▶ **Work instructions**
Reproduce the listing below character for character; drop every image.

▶ **Data lines**
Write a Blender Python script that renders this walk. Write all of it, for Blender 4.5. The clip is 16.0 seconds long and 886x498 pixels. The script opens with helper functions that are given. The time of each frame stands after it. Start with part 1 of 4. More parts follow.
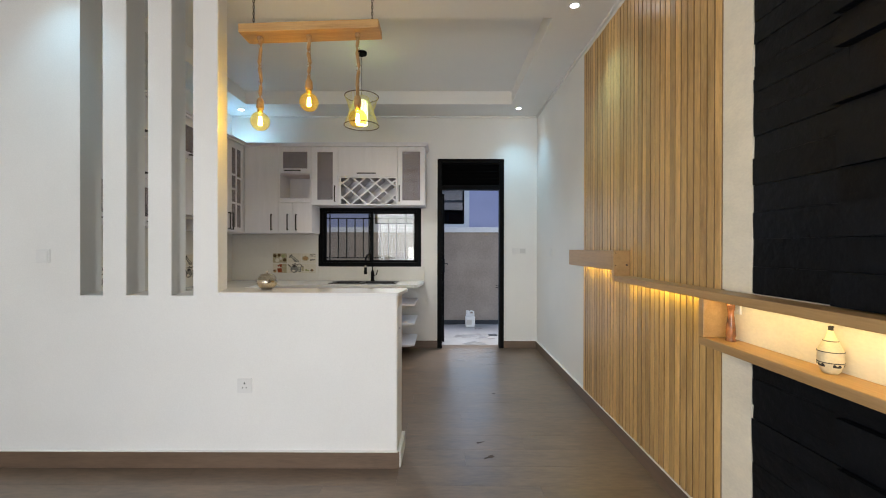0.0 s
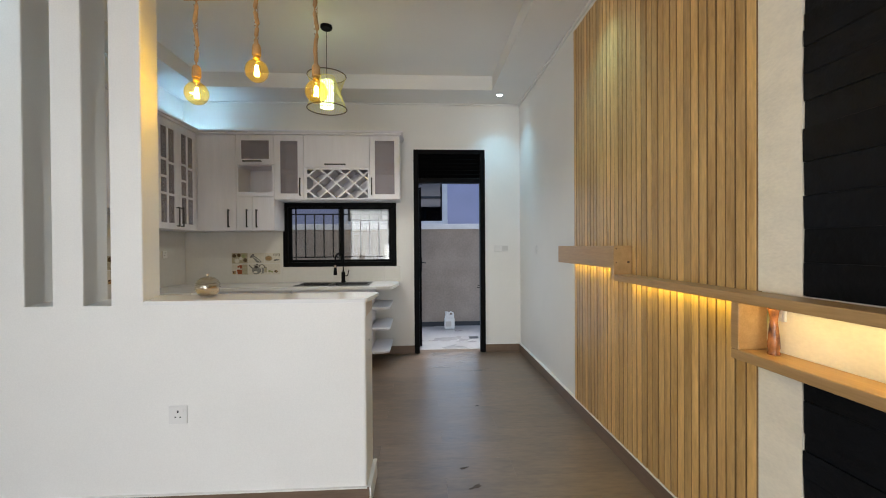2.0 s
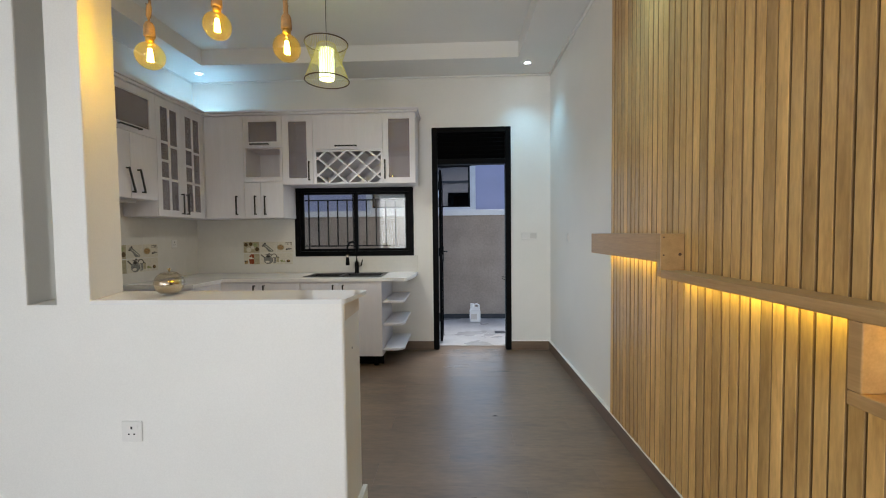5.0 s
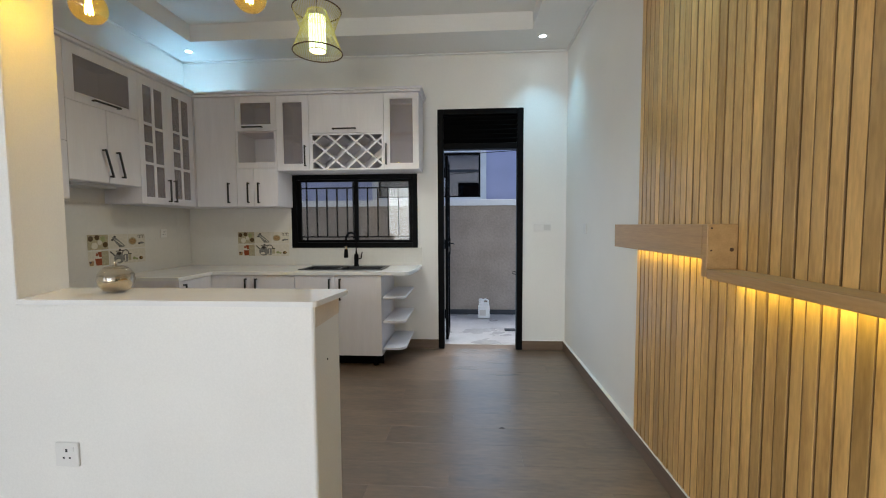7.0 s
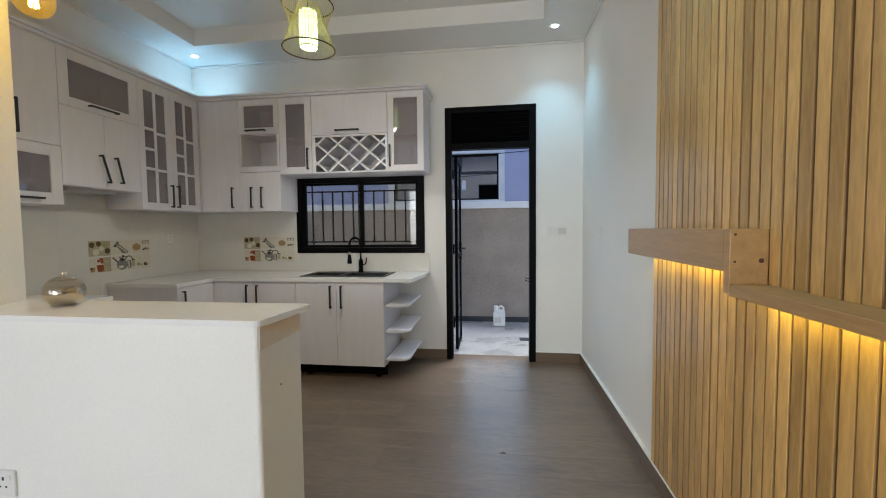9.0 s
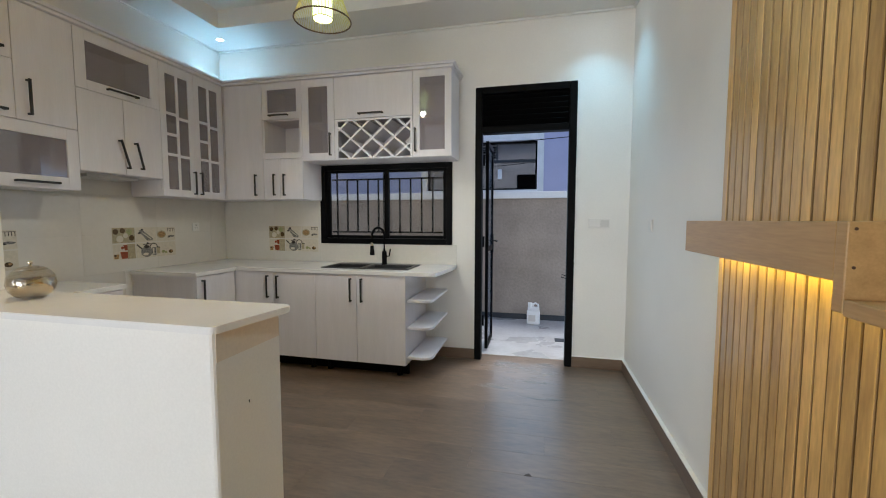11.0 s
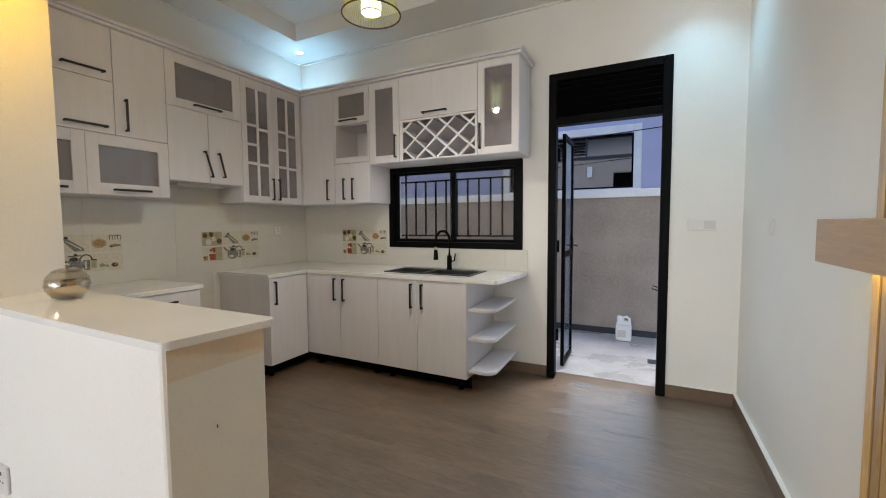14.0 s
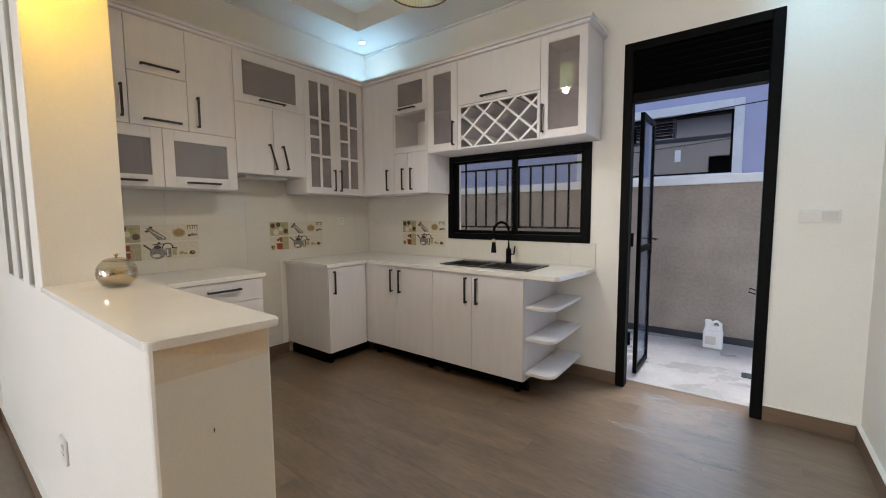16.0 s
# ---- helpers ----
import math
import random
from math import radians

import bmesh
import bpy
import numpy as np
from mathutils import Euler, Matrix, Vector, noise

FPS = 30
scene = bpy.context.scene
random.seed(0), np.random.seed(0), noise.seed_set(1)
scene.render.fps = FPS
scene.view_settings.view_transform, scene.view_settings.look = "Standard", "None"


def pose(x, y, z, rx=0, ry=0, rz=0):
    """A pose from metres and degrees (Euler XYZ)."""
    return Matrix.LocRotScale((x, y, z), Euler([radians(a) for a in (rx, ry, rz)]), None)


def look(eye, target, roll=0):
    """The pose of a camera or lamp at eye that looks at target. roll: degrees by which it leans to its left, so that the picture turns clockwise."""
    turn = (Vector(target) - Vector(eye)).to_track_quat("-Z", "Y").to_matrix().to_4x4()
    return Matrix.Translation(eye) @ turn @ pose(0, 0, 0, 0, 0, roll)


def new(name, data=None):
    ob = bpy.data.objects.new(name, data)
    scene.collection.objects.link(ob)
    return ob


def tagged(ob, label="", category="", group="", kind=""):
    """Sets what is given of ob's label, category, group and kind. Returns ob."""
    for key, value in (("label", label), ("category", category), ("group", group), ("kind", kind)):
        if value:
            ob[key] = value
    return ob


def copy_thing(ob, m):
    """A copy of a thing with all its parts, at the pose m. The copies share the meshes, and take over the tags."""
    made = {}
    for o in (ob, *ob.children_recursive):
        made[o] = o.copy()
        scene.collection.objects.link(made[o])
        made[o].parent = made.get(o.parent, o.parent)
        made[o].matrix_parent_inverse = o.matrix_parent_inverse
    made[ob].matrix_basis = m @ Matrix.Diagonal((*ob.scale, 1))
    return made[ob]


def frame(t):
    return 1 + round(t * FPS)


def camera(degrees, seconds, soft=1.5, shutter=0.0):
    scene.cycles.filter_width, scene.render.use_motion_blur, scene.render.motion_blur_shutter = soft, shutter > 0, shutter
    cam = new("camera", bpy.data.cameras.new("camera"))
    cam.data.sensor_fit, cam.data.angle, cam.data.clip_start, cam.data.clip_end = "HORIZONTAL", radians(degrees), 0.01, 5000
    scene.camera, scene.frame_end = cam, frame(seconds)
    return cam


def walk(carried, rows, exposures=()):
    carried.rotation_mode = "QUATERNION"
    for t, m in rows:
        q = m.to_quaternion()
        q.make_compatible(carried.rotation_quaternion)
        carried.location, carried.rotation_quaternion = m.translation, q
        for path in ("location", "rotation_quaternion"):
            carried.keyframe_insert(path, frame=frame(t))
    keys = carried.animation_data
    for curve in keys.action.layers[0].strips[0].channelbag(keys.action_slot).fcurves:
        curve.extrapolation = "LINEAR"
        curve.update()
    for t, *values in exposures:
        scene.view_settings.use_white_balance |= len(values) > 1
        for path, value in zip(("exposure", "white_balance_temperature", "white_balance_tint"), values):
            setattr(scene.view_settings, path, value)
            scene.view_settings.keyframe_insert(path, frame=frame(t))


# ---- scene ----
cam = camera(95.5, 16.0, soft=1.05)
PATH = [
    (0, (0.564, 0.278, 1.318), (0.56, 2.278, 1.311), 0.1),
    (0.5, (0.561, 0.371, 1.29), (0.573, 2.371, 1.281), -0.1),
    (1, (0.564, 0.476, 1.311), (0.605, 2.475, 1.3), -0.2),
    (1.5, (0.565, 0.583, 1.308), (0.645, 2.582, 1.302), -0.3),
    (2, (0.57, 0.648, 1.307), (0.677, 2.645, 1.292), -0.4),
    (2.5, (0.605, 0.715, 1.303), (0.703, 2.713, 1.272), -0.3),
    (3, (0.657, 0.793, 1.309), (0.714, 2.791, 1.262), -0.1),
    (3.5, (0.703, 0.854, 1.31), (0.708, 2.853, 1.254), 0.0),
    (4, (0.742, 0.904, 1.315), (0.704, 2.902, 1.252), -0.2),
    (6.5, (0.778, 1.315, 1.304), (0.677, 3.309, 1.195), -0.6),
    (7, (0.812, 1.378, 1.301), (0.678, 3.37, 1.183), -0.3),
    (7.5, (0.875, 1.444, 1.308), (0.704, 3.434, 1.191), -0.2),
    (8, (0.939, 1.502, 1.313), (0.735, 3.489, 1.205), -0.2),
    (8.5, (0.974, 1.543, 1.319), (0.742, 3.526, 1.214), -0.5),
    (9, (0.987, 1.601, 1.312), (0.718, 3.581, 1.209), -0.6),
    (11.5, (1.071, 1.955, 1.301), (0.548, 3.879, 1.15), 0.1),
    (12, (1.106, 2.01, 1.299), (0.508, 3.913, 1.155), 0.1),
    (12.5, (1.146, 2.048, 1.299), (0.472, 3.926, 1.159), 0.1),
    (13, (1.179, 2.09, 1.296), (0.436, 3.941, 1.158), -0.1),
    (13.5, (1.203, 2.13, 1.303), (0.386, 3.951, 1.168), -0.3),
    (14, (1.199, 2.206, 1.294), (0.301, 3.989, 1.169), -0.4),
    (14.5, (1.2, 2.289, 1.293), (0.226, 4.031, 1.162), -0.4),
    (15, (1.202, 2.34, 1.295), (0.159, 4.04, 1.155), -0.5),
    (15.5, (1.224, 2.383, 1.299), (0.095, 4.027, 1.143), -0.4),
    (16, (1.238, 2.419, 1.298), (0.03, 4.004, 1.127), -0.4),
]
walk(cam, [(t, look(eye, target, roll)) for t, eye, target, roll in PATH], exposures=[(0, 0.93, 6600, 12), (4, 0.87, 6550, 11), (9, 0.95, 6450, 10), (12.5, 1.04, 6600, 11), (16, 1.13, 6900, 14)])


# ---- plan ----
BACK, LEFT, RIGHT = 5.56, -2.22, 1.787       # inner faces of the kitchen walls
LIVL, REAR = -2.50, -3.50                    # living room
PEN0, PEN1, PENX = 2.684, 2.945, 0.287         # low wall: front, back, end
CEILZ, TRAYZ = 3.038, 3.195
TRAY = (-1.82, 1.373, 3.30, 5.112)

# ---- light ----
world = bpy.data.worlds.new("sky")
scene.world = world
world.use_nodes = True
wn = world.node_tree
sky = wn.nodes.new("ShaderNodeTexSky")
sky.sky_type, sky.sun_disc = "NISHITA", False
sky.sun_elevation, sky.sun_rotation = radians(67), radians(23)
sky.dust_density = 2.0
wn.nodes["Background"].inputs[1].default_value = 0.15
wn.links.new(sky.outputs[0], wn.nodes["Background"].inputs[0])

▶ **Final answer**
Write a Blender Python script that renders this walk. Write all of it, for Blender 4.5. The clip is 16.0 seconds long and 886x498 pixels. The script opens with helper functions that are given. The time of each frame stands after it. Start with part 1 of 4. More parts follow.
0.0 s
2.0 s
5.0 s
7.0 s
9.0 s
11.0 s
14.0 s
16.0 s
# ---- helpers ----
import math
import random
from math import radians

import bmesh
import bpy
import numpy as np
from mathutils import Euler, Matrix, Vector, noise

FPS = 30
scene = bpy.context.scene
random.seed(0), np.random.seed(0), noise.seed_set(1)
scene.render.fps = FPS
scene.view_settings.view_transform, scene.view_settings.look = "Standard", "None"


def pose(x, y, z, rx=0, ry=0, rz=0):
    """A pose from metres and degrees (Euler XYZ)."""
    return Matrix.LocRotScale((x, y, z), Euler([radians(a) for a in (rx, ry, rz)]), None)


def look(eye, target, roll=0):
    """The pose of a camera or lamp at eye that looks at target. roll: degrees by which it leans to its left, so that the picture turns clockwise."""
    turn = (Vector(target) - Vector(eye)).to_track_quat("-Z", "Y").to_matrix().to_4x4()
    return Matrix.Translation(eye) @ turn @ pose(0, 0, 0, 0, 0, roll)


def new(name, data=None):
    ob = bpy.data.objects.new(name, data)
    scene.collection.objects.link(ob)
    return ob


def tagged(ob, label="", category="", group="", kind=""):
    """Sets what is given of ob's label, category, group and kind. Returns ob."""
    for key, value in (("label", label), ("category", category), ("group", group), ("kind", kind)):
        if value:
            ob[key] = value
    return ob


def copy_thing(ob, m):
    """A copy of a thing with all its parts, at the pose m. The copies share the meshes, and take over the tags."""
    made = {}
    for o in (ob, *ob.children_recursive):
        made[o] = o.copy()
        scene.collection.objects.link(made[o])
        made[o].parent = made.get(o.parent, o.parent)
        made[o].matrix_parent_inverse = o.matrix_parent_inverse
    made[ob].matrix_basis = m @ Matrix.Diagonal((*ob.scale, 1))
    return made[ob]


def frame(t):
    return 1 + round(t * FPS)


def camera(degrees, seconds, soft=1.5, shutter=0.0):
    scene.cycles.filter_width, scene.render.use_motion_blur, scene.render.motion_blur_shutter = soft, shutter > 0, shutter
    cam = new("camera", bpy.data.cameras.new("camera"))
    cam.data.sensor_fit, cam.data.angle, cam.data.clip_start, cam.data.clip_end = "HORIZONTAL", radians(degrees), 0.01, 5000
    scene.camera, scene.frame_end = cam, frame(seconds)
    return cam


def walk(carried, rows, exposures=()):
    carried.rotation_mode = "QUATERNION"
    for t, m in rows:
        q = m.to_quaternion()
        q.make_compatible(carried.rotation_quaternion)
        carried.location, carried.rotation_quaternion = m.translation, q
        for path in ("location", "rotation_quaternion"):
            carried.keyframe_insert(path, frame=frame(t))
    keys = carried.animation_data
    for curve in keys.action.layers[0].strips[0].channelbag(keys.action_slot).fcurves:
        curve.extrapolation = "LINEAR"
        curve.update()
    for t, *values in exposures:
        scene.view_settings.use_white_balance |= len(values) > 1
        for path, value in zip(("exposure", "white_balance_temperature", "white_balance_tint"), values):
            setattr(scene.view_settings, path, value)
            scene.view_settings.keyframe_insert(path, frame=frame(t))


# ---- scene ----
cam = camera(95.5, 16.0, soft=1.05)
PATH = [
    (0, (0.564, 0.278, 1.318), (0.56, 2.278, 1.311), 0.1),
    (0.5, (0.561, 0.371, 1.29), (0.573, 2.371, 1.281), -0.1),
    (1, (0.564, 0.476, 1.311), (0.605, 2.475, 1.3), -0.2),
    (1.5, (0.565, 0.583, 1.308), (0.645, 2.582, 1.302), -0.3),
    (2, (0.57, 0.648, 1.307), (0.677, 2.645, 1.292), -0.4),
    (2.5, (0.605, 0.715, 1.303), (0.703, 2.713, 1.272), -0.3),
    (3, (0.657, 0.793, 1.309), (0.714, 2.791, 1.262), -0.1),
    (3.5, (0.703, 0.854, 1.31), (0.708, 2.853, 1.254), 0.0),
    (4, (0.742, 0.904, 1.315), (0.704, 2.902, 1.252), -0.2),
    (6.5, (0.778, 1.315, 1.304), (0.677, 3.309, 1.195), -0.6),
    (7, (0.812, 1.378, 1.301), (0.678, 3.37, 1.183), -0.3),
    (7.5, (0.875, 1.444, 1.308), (0.704, 3.434, 1.191), -0.2),
    (8, (0.939, 1.502, 1.313), (0.735, 3.489, 1.205), -0.2),
    (8.5, (0.974, 1.543, 1.319), (0.742, 3.526, 1.214), -0.5),
    (9, (0.987, 1.601, 1.312), (0.718, 3.581, 1.209), -0.6),
    (11.5, (1.071, 1.955, 1.301), (0.548, 3.879, 1.15), 0.1),
    (12, (1.106, 2.01, 1.299), (0.508, 3.913, 1.155), 0.1),
    (12.5, (1.146, 2.048, 1.299), (0.472, 3.926, 1.159), 0.1),
    (13, (1.179, 2.09, 1.296), (0.436, 3.941, 1.158), -0.1),
    (13.5, (1.203, 2.13, 1.303), (0.386, 3.951, 1.168), -0.3),
    (14, (1.199, 2.206, 1.294), (0.301, 3.989, 1.169), -0.4),
    (14.5, (1.2, 2.289, 1.293), (0.226, 4.031, 1.162), -0.4),
    (15, (1.202, 2.34, 1.295), (0.159, 4.04, 1.155), -0.5),
    (15.5, (1.224, 2.383, 1.299), (0.095, 4.027, 1.143), -0.4),
    (16, (1.238, 2.419, 1.298), (0.03, 4.004, 1.127), -0.4),
]
walk(cam, [(t, look(eye, target, roll)) for t, eye, target, roll in PATH], exposures=[(0, 0.93, 6600, 12), (4, 0.87, 6550, 11), (9, 0.95, 6450, 10), (12.5, 1.04, 6600, 11), (16, 1.13, 6900, 14)])


# ---- plan ----
BACK, LEFT, RIGHT = 5.56, -2.22, 1.787       # inner faces of the kitchen walls
LIVL, REAR = -2.50, -3.50                    # living room
PEN0, PEN1, PENX = 2.684, 2.945, 0.287         # low wall: front, back, end
CEILZ, TRAYZ = 3.038, 3.195
TRAY = (-1.82, 1.373, 3.30, 5.112)

# ---- light ----
world = bpy.data.worlds.new("sky")
scene.world = world
world.use_nodes = True
wn = world.node_tree
sky = wn.nodes.new("ShaderNodeTexSky")
sky.sky_type, sky.sun_disc = "NISHITA", False
sky.sun_elevation, sky.sun_rotation = radians(67), radians(23)
sky.dust_density = 2.0
wn.nodes["Background"].inputs[1].default_value = 0.15
wn.links.new(sky.outputs[0], wn.nodes["Background"].inputs[0])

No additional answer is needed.